Rather than defining the topology on $\mathbb{RP}^n$ as the quotient $(\mathbb{R}^{n+1}\backslash\{0\})/$~ or $S^n/$~ in the usual way, suppose you use these equivalence relations simply to define a set. Then give that set charts $(\varphi_i,U_i)$ where $U_i = \{[x_o,\dots,x_m]:x_i\not=0\}$ and $\varphi_i[x_0,\dots,x_n]=(x_0,\dots,x_n)$ and then induce the topology on $\mathbb{RP}^n$ from these charts.
This clearly satisfies all the properties of being a manifold with differentiable structure determined by the charts $(\varphi_i,U_i)$, except that I'm not sure how to show that it is Hausdorff without resorting to showing that it's is homeomorphic to the "usual" $\mathbb{RP}^n$. Certainly I can separate points that lie within the same chart, but what about if they don't?
Let $a\in U_0$ and $b\notin U_0$. Write $a = [1, a_1, \cdots, a_n]$. WLOG let $b\in U_1$. Then $b = [0, 1, b_2, \cdots, b_n]$.

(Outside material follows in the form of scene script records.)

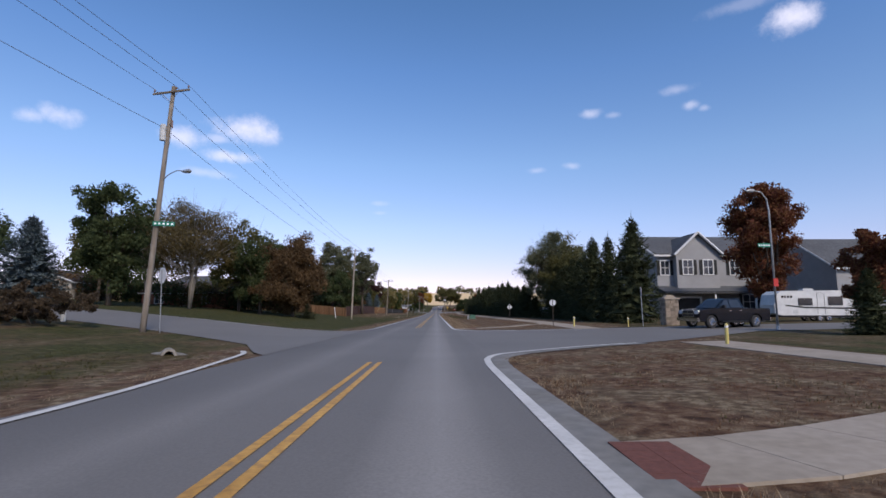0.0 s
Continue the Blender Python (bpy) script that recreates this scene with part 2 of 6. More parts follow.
def grass_material(name):
    """A verge of straw-dry and green grass in patches, with bare brown earth between."""
    m = bpy.data.materials.new(name)
    m.use_nodes = True
    n, l = m.node_tree.nodes, m.node_tree.links
    bsdf = n["Principled BSDF"]
    bsdf.inputs["Roughness"].default_value = 0.95
    bsdf.inputs["Specular IOR Level"].default_value = 0.1
    tc = n.new("ShaderNodeTexCoord")

    def nz(scale, detail, stretch=(1, 1, 1)):
        mp = n.new("ShaderNodeMapping")
        mp.inputs["Scale"].default_value = stretch
        l.new(tc.outputs["Object"], mp.inputs[0])
        t = n.new("ShaderNodeTexNoise")
        t.inputs["Scale"].default_value, t.inputs["Detail"].default_value = scale, detail
        t.inputs["Roughness"].default_value = 0.6
        l.new(mp.outputs[0], t.inputs["Vector"])
        return t.outputs["Fac"]

    def ramp(src, stops):
        r = n.new("ShaderNodeValToRGB")
        el = r.color_ramp.elements
        el[0].position, el[0].color = stops[0][0], (*stops[0][1], 1)
        el[1].position, el[1].color = stops[-1][0], (*stops[-1][1], 1)
        for pos, c in stops[1:-1]:
            e = el.new(pos)
            e.color = (*c, 1)
        l.new(src, r.inputs[0])
        return r.outputs[0]

    def mix(fac, a, b, mode='MIX'):
        x = n.new("ShaderNodeMix")
        x.data_type, x.blend_type = 'RGBA', mode
        if isinstance(fac, float):
            x.inputs["Factor"].default_value = fac
        else:
            l.new(fac, x.inputs["Factor"])
        l.new(a, x.inputs[6])
        l.new(b, x.inputs[7])
        return x.outputs[2]

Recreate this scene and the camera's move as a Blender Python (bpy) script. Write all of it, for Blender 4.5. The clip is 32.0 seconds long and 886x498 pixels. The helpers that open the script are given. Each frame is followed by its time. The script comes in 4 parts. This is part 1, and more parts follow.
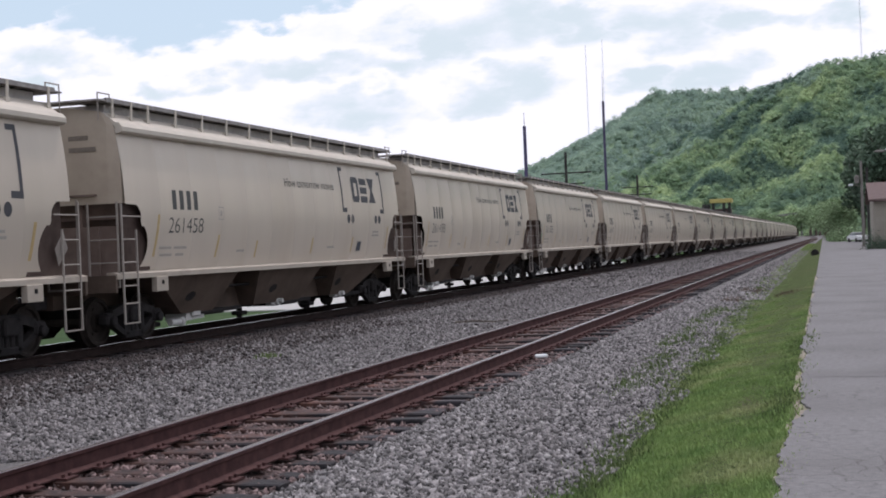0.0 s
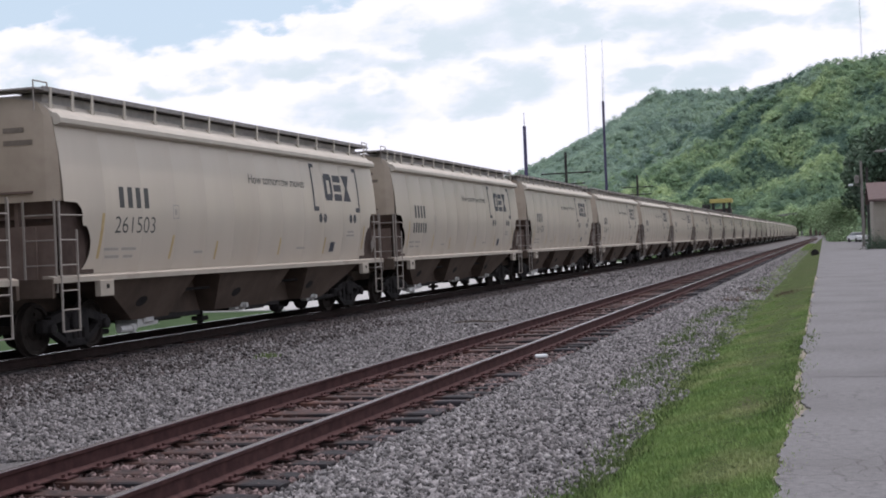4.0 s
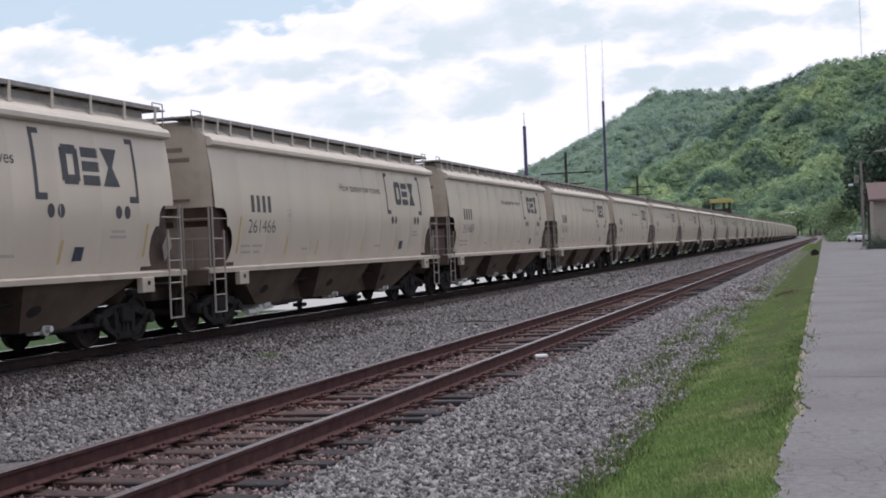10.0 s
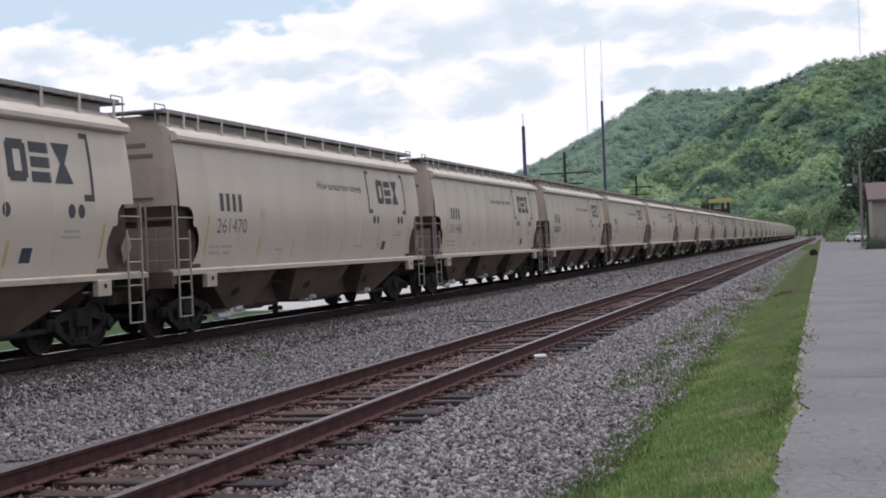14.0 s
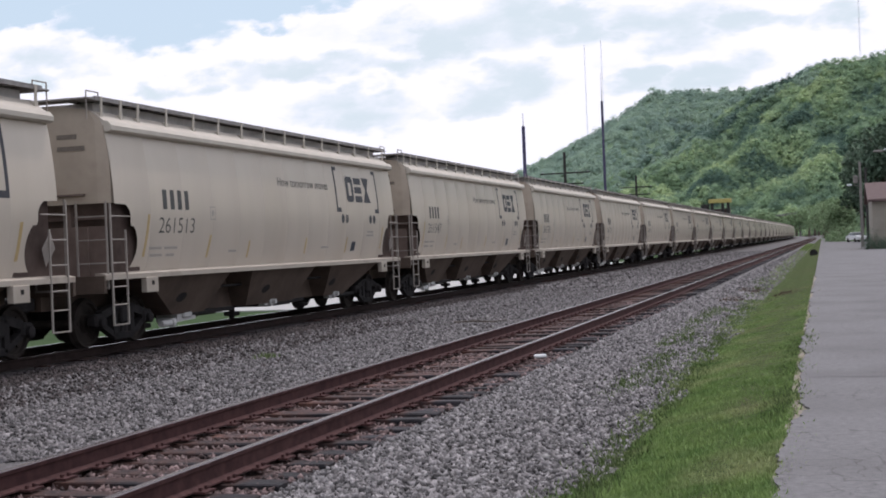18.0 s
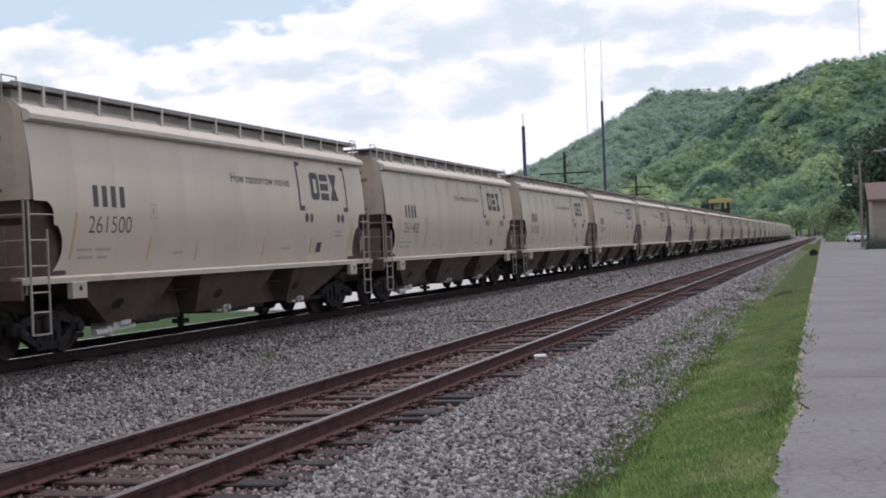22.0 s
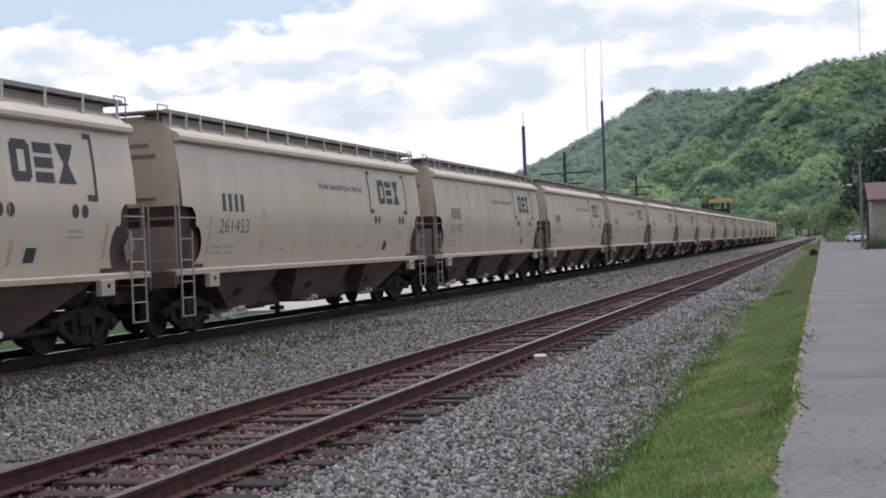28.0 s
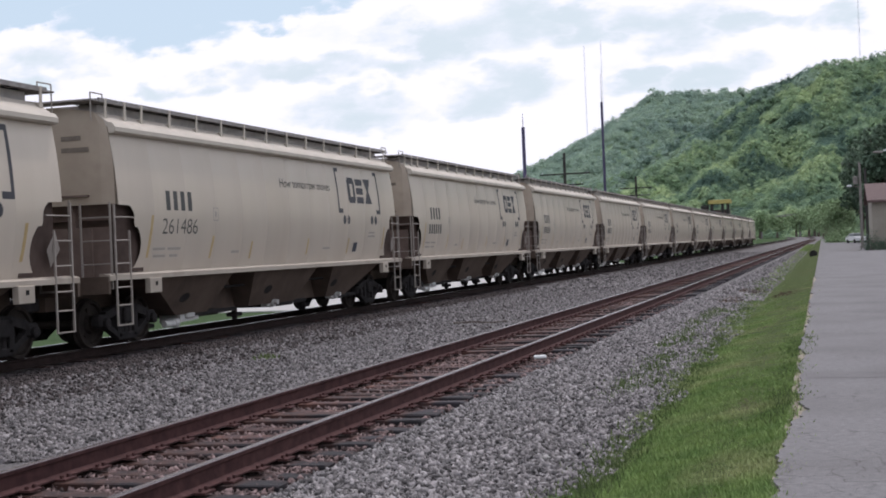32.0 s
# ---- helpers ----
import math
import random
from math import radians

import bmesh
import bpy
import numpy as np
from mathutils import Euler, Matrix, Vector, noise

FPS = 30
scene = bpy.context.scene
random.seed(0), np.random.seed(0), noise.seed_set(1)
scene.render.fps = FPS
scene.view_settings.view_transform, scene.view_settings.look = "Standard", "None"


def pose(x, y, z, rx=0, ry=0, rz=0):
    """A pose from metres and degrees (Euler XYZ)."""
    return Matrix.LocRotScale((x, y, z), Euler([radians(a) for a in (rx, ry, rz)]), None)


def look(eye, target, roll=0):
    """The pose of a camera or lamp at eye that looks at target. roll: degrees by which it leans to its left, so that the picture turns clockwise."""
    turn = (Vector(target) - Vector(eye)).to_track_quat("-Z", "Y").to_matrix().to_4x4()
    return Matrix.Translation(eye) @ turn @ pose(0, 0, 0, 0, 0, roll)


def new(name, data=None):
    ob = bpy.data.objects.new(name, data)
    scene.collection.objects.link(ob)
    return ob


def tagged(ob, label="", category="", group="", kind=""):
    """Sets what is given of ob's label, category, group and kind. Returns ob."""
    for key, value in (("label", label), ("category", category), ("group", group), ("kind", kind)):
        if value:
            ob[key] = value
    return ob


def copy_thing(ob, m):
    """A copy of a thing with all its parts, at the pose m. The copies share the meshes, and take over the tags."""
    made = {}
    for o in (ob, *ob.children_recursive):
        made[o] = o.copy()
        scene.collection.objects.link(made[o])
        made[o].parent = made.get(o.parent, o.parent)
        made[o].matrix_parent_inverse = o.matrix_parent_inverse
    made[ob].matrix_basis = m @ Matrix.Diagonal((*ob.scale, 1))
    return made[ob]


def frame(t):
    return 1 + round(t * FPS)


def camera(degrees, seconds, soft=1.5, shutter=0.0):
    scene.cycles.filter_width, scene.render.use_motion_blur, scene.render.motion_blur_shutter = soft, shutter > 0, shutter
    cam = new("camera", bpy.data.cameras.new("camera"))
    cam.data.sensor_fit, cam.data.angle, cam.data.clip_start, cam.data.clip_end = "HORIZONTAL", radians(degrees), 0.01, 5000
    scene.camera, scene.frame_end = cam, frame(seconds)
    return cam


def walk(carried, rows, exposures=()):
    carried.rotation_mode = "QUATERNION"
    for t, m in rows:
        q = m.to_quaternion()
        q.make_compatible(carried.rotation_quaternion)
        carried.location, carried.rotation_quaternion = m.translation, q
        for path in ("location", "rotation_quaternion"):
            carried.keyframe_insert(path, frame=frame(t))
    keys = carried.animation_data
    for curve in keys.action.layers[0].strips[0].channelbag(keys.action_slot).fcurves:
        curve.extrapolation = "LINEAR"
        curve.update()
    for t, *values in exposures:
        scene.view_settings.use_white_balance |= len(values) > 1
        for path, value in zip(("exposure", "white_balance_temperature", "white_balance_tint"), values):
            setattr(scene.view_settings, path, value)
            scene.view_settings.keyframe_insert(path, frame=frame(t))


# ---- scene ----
import itertools

# ---- camera ----
EYE = Vector((0.0, 0.0, 1.587))


def aim(yaw, pitch):
    a, b = radians(yaw), radians(pitch)
    return EYE + Vector((-math.sin(a) * math.cos(b), math.cos(a) * math.cos(b), -math.sin(b))) * 50


cam = camera(36.96, 32.0, soft=1.85)
walk(cam, [
    (0.0, look(EYE, aim(16.390, 0.027), -2.365)),
    (12.5, look(EYE, aim(16.390, 0.027), -2.365)),
    (13.0, look(EYE, aim(16.341, 0.027), -2.365)),
    (31.8, look(EYE, aim(16.341, 0.027), -2.365)),
    (32.0, look(EYE, aim(16.330, -0.010), -2.365)),
], exposures=[(0.0, -0.035, 6220, 18), (32.0, -0.035, 6220, 18)])

# ---- world and sun ----
SUN_TO = Vector((0.06, 0.40, 0.91)).normalized()
world = bpy.data.worlds.new("world")
scene.world = world
world.use_nodes = True
wn, wl = world.node_tree.nodes, world.node_tree.links
wn.clear()


def wnode(kind, **kw):
    n = wn.new(kind)
    for key, value in kw.items():
        n.inputs[key].default_value = value
    return n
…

Let $\epsilon >0$ and consider
$$B_b(\epsilon)=\{[c_1,1, c_2, \cdots c_n]: (c_1-0)^2 + (c_2 - b_2)^2 + \cdots +(c_n-b_n)^2 < \epsilon\} \subset U_1$$
This is open using your defintion. Now we want to find $\epsilon>0$ small so that $B_a(\epsilon) \cap B_b(\epsilon) = \emptyset$, where
$$B_a(\epsilon) = \{[1, d_1, \cdots, d_n]: (d_1 - a_1)^2 + \cdots +(d_n-a_n)^2 <\epsilon\} \subset U_0.$$
Note that if $c_1 = 0$, then $[c_1 , 1, c_2, \cdots, c_n] \notin B_a(\epsilon)$. If $c_1 \neq 0$, then
$$[c_1, 1, c_2, \cdots , c_n] = [1, 1/c_1, c_2/c_1, \cdots c_n/c_1]$$
Then choose $\epsilon$ so that $|a_1| + \epsilon < 1/\epsilon $. As $|c_1|<\epsilon$, we have $1/|c_1| > 1/\epsilon > |a_1| + \epsilon$. Thus
$$ | 1/c_1 - a_1| \geq |1/c_1| - |a_1| > \epsilon$$
This shows that $||(1/c_1, c_2/c_1, \cdots c_n/c_1) - (a_1, \cdots a_n)|| > \epsilon$ and so $[c_1, 1, c_2, \cdots c_n]$ is not in $B_a(\epsilon)$. Thus the space if really Hausdorff.